A Chinese family has bought a large, AU$1.4 million (US$1.3 million) single-family house, so they can tear it down and build something bigger. Afterwards, their 23-year-old son will live there while working on his university degree.  

Westerners are often surprised by the number of Chinese buyers who purchase large, family-sized homes for their children to use as student housing while studying locally. 

We have seen examples in the US, UK, Australia, France...the list goes on and on.

The latest example to make it into the media is a AU$1.4 million single-family house in the Sunnybank, Queensland. It was reported today in the Courier-Mail, West Australian and Daily Telegraph (12 September 2013).

In this case, the buyers will demolish the house to make way for larger new construction. They intend it for their 23-year-old son, Kai Shen, to live their while studying in Australia.

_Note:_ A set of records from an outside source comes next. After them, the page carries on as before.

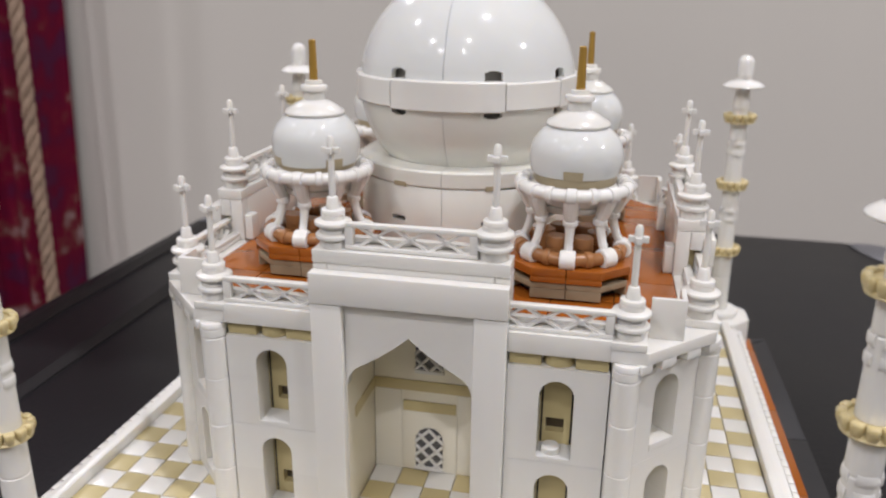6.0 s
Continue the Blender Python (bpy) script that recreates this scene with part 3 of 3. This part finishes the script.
def shell(profile, a0, a1, seg, cuts, wall):
    """A curved wall of some thickness; cuts are (row, first column, last column) left open."""
    b = bmesh.new()
    layers = []
    for inset in (0.0, wall):
        layers.append([[b.verts.new(((r - inset) * math.cos(radians(a0 + (a1 - a0) * i / seg)), (r - inset) * math.sin(radians(a0 + (a1 - a0) * i / seg)), z)) for i in range(seg + 1)] for r, z in profile])
    outer, inner = layers
    keep = {(k, i) for k in range(len(profile) - 1) for i in range(seg) if not any(k == c[0] and c[1] <= i <= c[2] for c in cuts)}
    for k, i in keep:
        b.faces.new((outer[k][i], outer[k][i + 1], outer[k + 1][i + 1], outer[k + 1][i]))
        b.faces.new((inner[k][i], inner[k + 1][i], inner[k + 1][i + 1], inner[k][i + 1]))
        for dk, di, p, q in ((-1, 0, (k, i), (k, i + 1)), (1, 0, (k + 1, i), (k + 1, i + 1)), (0, -1, (k, i), (k + 1, i)), (0, 1, (k, i + 1), (k + 1, i + 1))):
            if (k + dk, i + di) not in keep:
                b.faces.new((outer[p[0]][p[1]], outer[q[0]][q[1]], inner[q[0]][q[1]], inner[p[0]][p[1]]))
    bmesh.ops.delete(b, geom=[v for v in b.verts if not v.link_faces], context="VERTS")
    return b


CUTS = ((11, 15), (34, 38))
for q in range(4):
    a0, a1 = -90 + 90 * q + 0.12 + SEAM, 90 * q - 0.12 + SEAM
    part("drum_panel", shell([(4.03, 7.6), (4.05, 7.65), (4.05, 9.1), (4.05, 9.28), (4.05, 10.35), (4.02, 10.4)], a0, a1, 50, [(2, *c) for c in CUTS], 0.3), DRUM_TINT, dome)
    bm = bmesh.new()
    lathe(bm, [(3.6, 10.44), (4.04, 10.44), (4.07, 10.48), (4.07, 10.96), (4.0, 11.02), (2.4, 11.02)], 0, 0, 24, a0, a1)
    part("drum_rim", bm, DRUM_TINT, dome)
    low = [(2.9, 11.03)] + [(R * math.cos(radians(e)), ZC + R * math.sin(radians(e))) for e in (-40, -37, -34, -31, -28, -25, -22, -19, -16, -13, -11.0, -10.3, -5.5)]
    part("lower_shell", shell(low, a0, a1, 50, [(12, *c) for c in CUTS] + [(11, c[0] + 1, c[1] - 1) for c in CUTS], 0.22), DRUM_TINT, dome)
    up = [(R * math.cos(radians(e)), ZC + R * math.sin(radians(e))) for e in (4, 11.0, 11.7, 13.2, 16, 19, 22, 25, 28, 31, 34, 37, 40, 43, 46, 49, 52, 55, 58, 61, 64, 67, 70, 72)]
    part("upper_shell", shell(up, a0, a1, 50, [(0, *c) for c in CUTS] + [(1, c[0] + 1, c[1] - 1) for c in CUTS], 0.22), SHINY, dome)
bm = bmesh.new(); lathe(bm, [(3.55, 7.6), (3.55, 10.9), (2.3, 11.2), (3.6, 12.9), (3.74, 13.7), (3.5, 15.0), (2.4, 16.5), (1.2, 17.2)], 0, 0, 48)
part("core", bm, INNER, dome, "grey inner core")
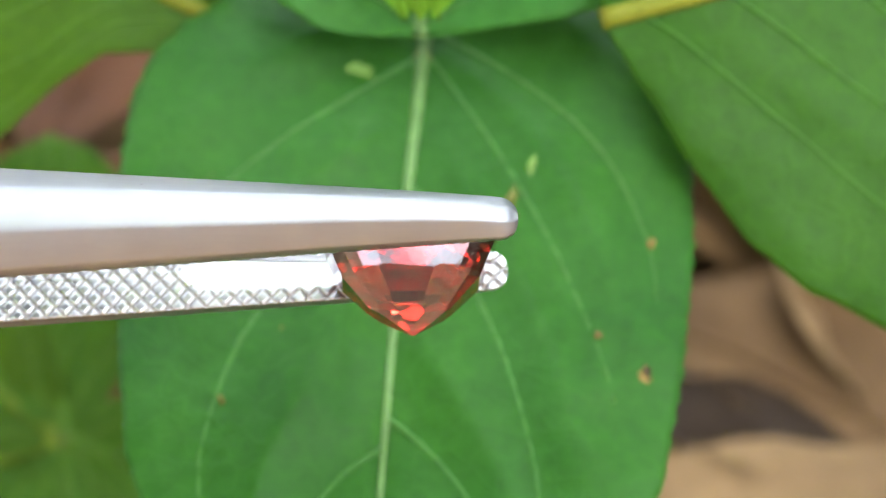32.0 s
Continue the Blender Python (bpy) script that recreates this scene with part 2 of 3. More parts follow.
VEIN_DIM = leaf_material("vein_dim", (0.0312, 0.0781, 0.0053), (0.0424, 0.1004, 0.0089), through_light=0.2)
VEIN_OLIVE = leaf_material("vein_olive", (0.0645, 0.1024, 0.0076), (0.0873, 0.1252, 0.0152), through_light=0.2)
STEM = leaf_material("stem_green", (0.0446, 0.0759, 0.0134), (0.0759, 0.1071, 0.0268), through_light=0.05)
SCAR = dry_material("leaf_scar", (0.0719, 0.0566, 0.0153), (0.1440, 0.1037, 0.0328))
SCAR_DARK = dry_material("leaf_scar_dark", (0.0121, 0.0094, 0.0040), (0.0295, 0.0214, 0.0080))
SCAR_SOFT = dry_material("leaf_scar_soft", (0.0472, 0.0712, 0.0108), (0.0982, 0.0878, 0.0198))
SCAR_PALE = dry_material("leaf_scar_pale", (0.0429, 0.1190, 0.0186), (0.1214, 0.1683, 0.0464))
DRY = dry_material("dry_leaf_brown", (0.0379, 0.0205, 0.0071), (0.0893, 0.0527, 0.0201))
# near-black colour that paints the shade in gaps of the litter
GAP_SHADE = dry_material("litter_gap_shade", (0.0071, 0.0040, 0.0018), (0.0170, 0.0098, 0.0040))
DRY_RED = dry_material("dry_leaf_russet", (0.0201, 0.0081, 0.0027), (0.0558, 0.0215, 0.0071))
DRY_TAN = dry_material("dry_leaf_tan", (0.0616, 0.0384, 0.0165), (0.1250, 0.0830, 0.0393))
TWIG = dry_material("twig_bark", (0.0402, 0.0223, 0.0134), (0.0982, 0.0625, 0.0357))


def soil_material(name, tone):
    m, nt, b = material(name, 0.95)
    big = noise_node(nt, 25, 5)
    fine = noise_node(nt, 260, 6)
    col = ramp(nt, big.outputs[0], [(0.3, tuple(0.8 * c for c in tone)), (0.7, tone)])
    col = mix(nt, 1.0, col, ramp(nt, fine.outputs[0], [(0.3, (0.6, 0.6, 0.6)), (0.7, (1.2, 1.15, 1.1))]), "MULTIPLY")
    nt.links.new(col, b.inputs["Base Color"])
    bump(nt, b, fine.outputs[0], 0.8, 0.002)
    return m


def steel_material(name, rough, tint=(0.160, 0.164, 0.169), stain=False):
    m, nt, b = material(name, rough, 1.0)
    tc = nt.nodes.new("ShaderNodeTexCoord").outputs["Object"]
    mp = nt.nodes.new("ShaderNodeMapping")
    mp.inputs["Scale"].default_value = (0.25, 1.6, 1.6)
    nt.links.new(tc, mp.inputs[0])
    fine = noise_node(nt, 2600, 5, 0.6, mp.outputs[0])
    cloud = noise_node(nt, 500, 3, 0.5, tc)
    col = ramp(nt, cloud.outputs[0], [(0.3, tuple(c * 0.93 for c in tint)), (0.7, tint)])
    if stain:
        mp2 = nt.nodes.new("ShaderNodeMapping")
        mp2.inputs["Scale"].default_value = (0.5, 2.2, 2.2)
        nt.links.new(tc, mp2.inputs[0])
        streak = noise_node(nt, 1500, 5, 0.7, mp2.outputs[0])
        sep = nt.nodes.new("ShaderNodeSeparateXYZ")
        nt.links.new(tc, sep.inputs[0])
        reach = nt.nodes.new("ShaderNodeMapRange")
        reach.inputs["From Min"].default_value = -0.0099
        reach.inputs["From Max"].default_value = -0.0051
        nt.links.new(sep.outputs[0], reach.inputs[0])
        mul = nt.nodes.new("ShaderNodeMath")
        mul.operation = "MULTIPLY"
        nt.links.new(reach.outputs[0], mul.inputs[0])
        nt.links.new(ramp(nt, streak.outputs[0], [(0.48, (0, 0, 0)), (0.60, (1, 1, 1))]), mul.inputs[1])
        col = mix(nt, mul.outputs[0], col, (0.075, 0.036, 0.012))
    nt.links.new(col, b.inputs["Base Color"])
    r = nt.nodes.new("ShaderNodeMapRange")
    r.inputs["To Min"].default_value = rough * 0.8
    r.inputs["To Max"].default_value = rough * 1.25
    nt.links.new(fine.outputs[0], r.inputs[0])
    nt.links.new(r.outputs[0], b.inputs["Roughness"])
    bump(nt, b, fine.outputs[0], 0.12, 0.00002)
    return m


# unseen ground, kept pale and warm for the reflection under the tweezers
UNSEEN_GROUND = soil_material("unseen_pale_ground", (0.63, 0.39, 0.22))
SOIL = soil_material("dark_soil", (0.125, 0.080, 0.046))
STEEL = steel_material("satin_steel", 0.44)
STEEL_GRIP = steel_material("milled_steel", 0.30, (0.270, 0.272, 0.274))
STEEL_STAINED = steel_material("milled_steel_stained", 0.30, (0.330, 0.325, 0.320), stain=True)
NICK, _nt, _b = material("nick_dark", 0.6, 0.6)
_b.inputs["Base Color"].default_value = (0.16, 0.15, 0.14, 1)


# groove colour holds their shade along with some residue
RESIDUE_SHADE = steel_material("groove_residue_shade", 0.55, (0.190, 0.176, 0.162))


def gem_material():
    """Polished crystal: what crosses it keeps red, a little green and hardly any blue."""
    m, nt, b = material("red_gem", 0.0)
    b.inputs["Base Color"].default_value = (0.205, 0.0050, 0.0034, 1)
    b.inputs["Transmission Weight"].default_value = 1.0
    b.inputs["IOR"].default_value = 1.61
    return m


GEM = gem_material()


# ---- mesh helpers ----
def part(name, bm, mat, parent=None, label="", smooth=True, m=None):
    me = bpy.data.meshes.new(name)
    bm.to_mesh(me)
    bm.free()
    me.materials.append(mat)
    if smooth:
        me.polygons.foreach_set("use_smooth", [True] * len(me.polygons))
    ob = new(name, me)
    if parent:
        ob.parent = parent
    if m is not None:
        ob.matrix_basis = m
    return tagged(ob, label)


def grid_mesh(rows, closed=False):
    """A bmesh from rows of points; closed joins each row's ends."""
    bm = bmesh.new()
    vs = [[bm.verts.new(p) for p in row] for row in rows]
    for a, b in zip(vs, vs[1:]):
        n = len(a)
        for i in range(n if closed else n - 1):
            j = (i + 1) % n
            bm.faces.new((a[i], a[j], b[j], b[i]))
    return bm, vs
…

One Australian expert says that 50% of Asian buyers intend their teen students to live in them. But that's not the whole story.

The properties also serve as an investment, the way you might park money in safe stock or mutual fund for the long term. And, there is always the possibility that the parents themselves may live in the property, perhaps retiring their one day, at the end of their professional careers.

According to the Foreign Investment Review Board, foreigners may only acquire established dwellings for the purpose of redevelopment.

Juwai.com featured prominently in this story. We noted that Australian law --unlike law in the US or UK-- doesn't allow international buyers to purchase existing homes, unless they intend to replace them with new construction.

We also noted that China is the largest source of international students in Australia. Chinese students make up 1 out of every 5 international enrollments.